GIVEN TASK: Reproduce the listing below exactly, beginning with its first line and ending with the line that holds "return part(name, bm, mat, parent, label)"; pictures are not part of the copy.

* * * * * * * * *

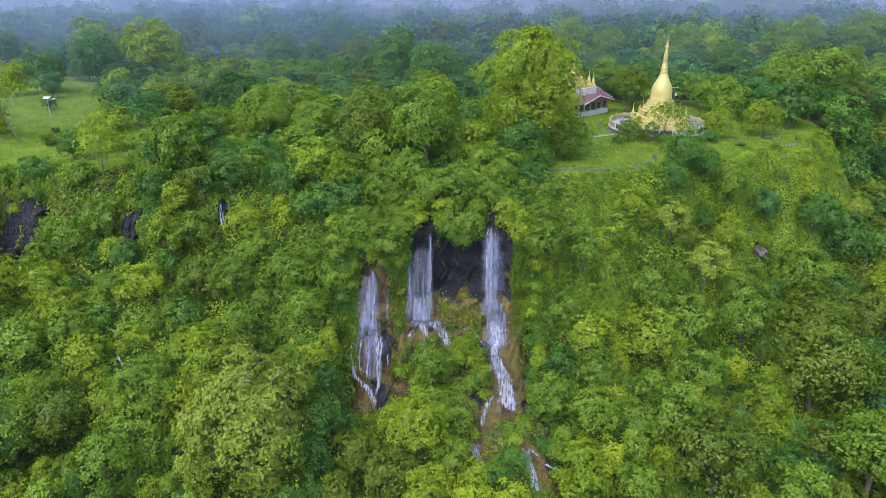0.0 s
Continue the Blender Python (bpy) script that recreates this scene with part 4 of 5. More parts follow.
def slope(corners, name, parent, mat, label="", thick=0.12):
    """A sheet of roofing of some thickness over its corners."""
    bm = bmesh.new()
    up = [bm.verts.new(c) for c in corners]
    low = [bm.verts.new((x, y, z - thick)) for x, y, z in corners]
    bm.faces.new(up), bm.faces.new(low[::-1])
    for k in range(len(up)):
        j = (k + 1) % len(up)
        bm.faces.new((up[k], low[k], low[j], up[j]))
    bmesh.ops.recalc_face_normals(bm, faces=bm.faces)
    return part(name, bm, mat, parent, label)


roof = slope([(-EX, -EY, EZ), (EX, -EY, EZ), (EX, 0, RZ), (-EX, 0, RZ)], "roof", hall, MAROON, "maroon sheet-metal roof slope")
slope([(EX, EY, EZ), (-EX, EY, EZ), (-EX, 0, RZ), (EX, 0, RZ)], "roof", hall, MAROON, "maroon sheet-metal roof slope")
valley = -EY + EY * (PZ - EZ) / (RZ - EZ)
slope([(PX - PW, PY, EZ + 0.02), (PX, PY, PZ), (PX, valley, PZ), (PX - PW, -EY, EZ + 0.02)], "porch_roof", hall, MAROON, "maroon slope of the porch gable")
slope([(PX, PY, PZ), (PX + PW, PY, EZ + 0.02), (PX + PW, -EY, EZ + 0.02), (PX, valley, PZ)], "porch_roof", hall, MAROON, "maroon slope of the porch gable")
for sx in (-1, 1):
    slope([(PX, PY - 0.03, PZ + 0.03), (PX + sx * PW, PY - 0.03, EZ + 0.05), (PX + sx * PW, PY - 0.09, EZ + 0.05), (PX, PY - 0.09, PZ + 0.03)], "fascia", hall, WHITE, "pale fascia board", 0.2)
    slope([(sx * (EX + 0.06), -EY, EZ + 0.03), (sx * (EX + 0.01), -EY, EZ + 0.03), (sx * (EX + 0.01), 0, RZ + 0.03), (sx * (EX + 0.06), 0, RZ + 0.03)], "fascia", hall, WHITE, "pale fascia board", 0.2)
    slope([(sx * (HX - 0.4), -HY + 0.35, 3.1), (sx * (HX - 0.4), HY - 0.35, 3.1), (sx * (HX - 0.4), 0, RZ - 0.2), (sx * (HX - 0.42), 0, RZ - 0.2)], "gable_wall", hall, BRICKRED, "", 0.05)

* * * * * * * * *

RESULT OF THIS TASK:
0.0 s
Continue the Blender Python (bpy) script that recreates this scene with part 4 of 5. More parts follow.
def slope(corners, name, parent, mat, label="", thick=0.12):
    """A sheet of roofing of some thickness over its corners."""
    bm = bmesh.new()
    up = [bm.verts.new(c) for c in corners]
    low = [bm.verts.new((x, y, z - thick)) for x, y, z in corners]
    bm.faces.new(up), bm.faces.new(low[::-1])
    for k in range(len(up)):
        j = (k + 1) % len(up)
        bm.faces.new((up[k], low[k], low[j], up[j]))
    bmesh.ops.recalc_face_normals(bm, faces=bm.faces)
    return part(name, bm, mat, parent, label)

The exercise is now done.